Keenan’s guitar work is a constant rise and fall, elegant bow work coming face to face with bruising moments of spent energy and form-destroying acid rock. Clusters of notes are found and span off into decaying loops, like mini Basinski meditations. Heather Leigh Murray manages both intricate contact and a ferocious mauling of her pedal steel, which can either colour or violate the air around her. Multiple tones spilling across the audience like the currents from pterodactyl sized dragonflies, the blasts coming somewhere between the blissed out and the demented. Their “Steel Rods Bruise Butterflies” CDR of that same year captures perfectly this improvisational communication and vigour of the newly minted line-up, and was listed as one of Byron Coley and Thurston Moore’s Albums Of The Year in Arthur magazine.

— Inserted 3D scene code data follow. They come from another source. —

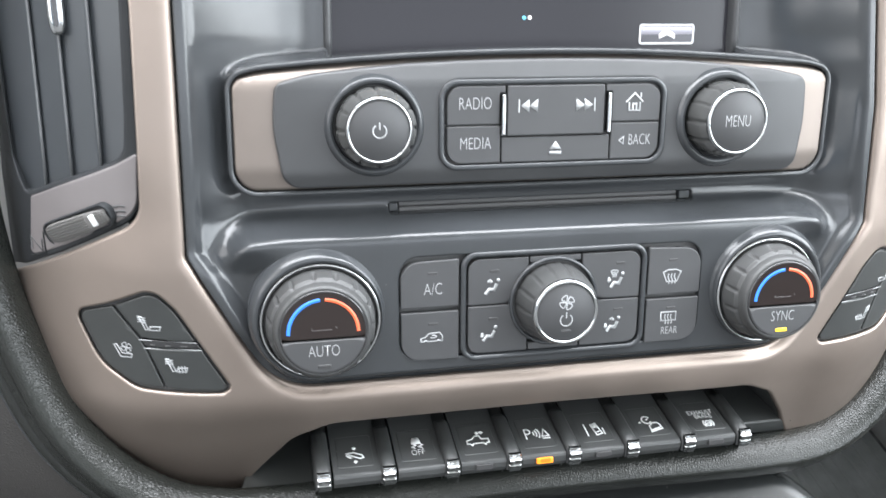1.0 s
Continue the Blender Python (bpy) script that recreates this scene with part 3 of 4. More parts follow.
for u, c in ((-1.7, (0.12, 0.50, 0.70)), (0.9, (0.85, 0.85, 0.85))):
    part("page_dot", plate(ring2(0.95, 14, u, 117.2), (), None, 0, 0.2, 0.2, 1), lit("screen_dot", c, 1.0), screen, "", SM)
t = part("up_button", plate(box2(53.6, 105.8, 80.0, 114.0, 1.0), (), None, 0, 0.1, 0.2, 1), GREY_LOW, screen, "", SM)
part("sheen", plate(box2(54.2, 109.8, 79.4, 113.4, 0.5), (), None, 0, 0.0, 0.1, 1), lit("screen_pale_grey", (0.30, 0.30, 0.35), 1.0), t, "", plane(0, 44.3, 0))
bm = bmesh.new()
stroke_into(bm, box2(53.6, 105.8, 80.0, 114.0, 1.0), 0.9, 0, 0.25, True)
part("tile_border", bm, TILE_FRAME, t, "", plane(0, 44.35, 0))
part("symbol", symbol("s", [], [[(63.0, 107.9), (66.9, 109.6), (70.8, 107.9), (70.8, 110.0), (66.9, 112.3), (63.0, 110.0)]]), SCREEN_WHITE, t, "white chevron", plane(0, 44.2, 0))
# the screen unit sits 5 mm proud of its bed and is a little smaller than drawn
for ob in screen.children_recursive:
    ob.data.transform(Matrix.Translation((-0.0018, -0.0050, 0.00044)) @ Matrix.Scale(0.9873, 4))

RAISE[0] = -0.1
# ---- climate panel ----
climate = thing("climate_control_panel", 0, 2, -2, "charcoal climate panel with three knobs and eight buttons", "climate panel")
CB = plane(0, 0.2, 0)
W0 = plane(0, 0.15, 0)
part("button_bed", plate(rounded([(-69.6, -27.6, 8), (72.4, -27.6, 8), (72.4, 23.6, 8), (-69.6, 23.6, 8)]), (), None, 0, 0.3, 1, 1), M_GAP, climate, "", plane(0, 3.6, 0))
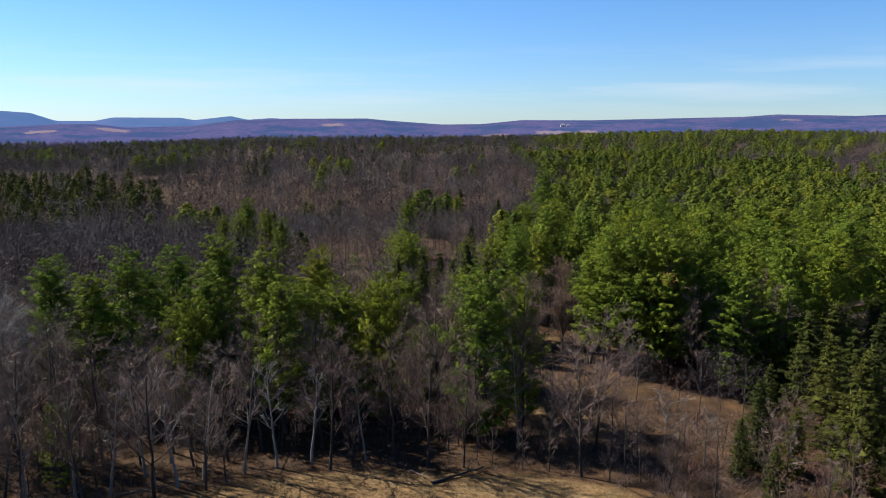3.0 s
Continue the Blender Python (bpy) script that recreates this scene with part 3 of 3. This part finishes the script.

The bands ability to leap as one into the white, without nods and cues, proves that telepathy exists in a (and as a) very real sense. There’s communal restraint before the joys of freefall, the sounds uniting into one path with three heads still lost in their own worlds.
The trio also run the Glasgow’s Volcanic Tongue store as well as the label of the same name (whaddya mean you haven’t picked up the Dream/Aktion Unit debut?!); so you can feel safe in the knowledge that they know the shit from the Shining. Past live performances have already put them in the running for the mantle of the first trio of the 00s to pick up where the thread that Ayler left behind. It’s only the lack of a hi-fidelity double LP with mandala gatefold that’s keeping them out of the history books. Expect black wings to burst from your spines, immolation, rapture and the subtlest of touches.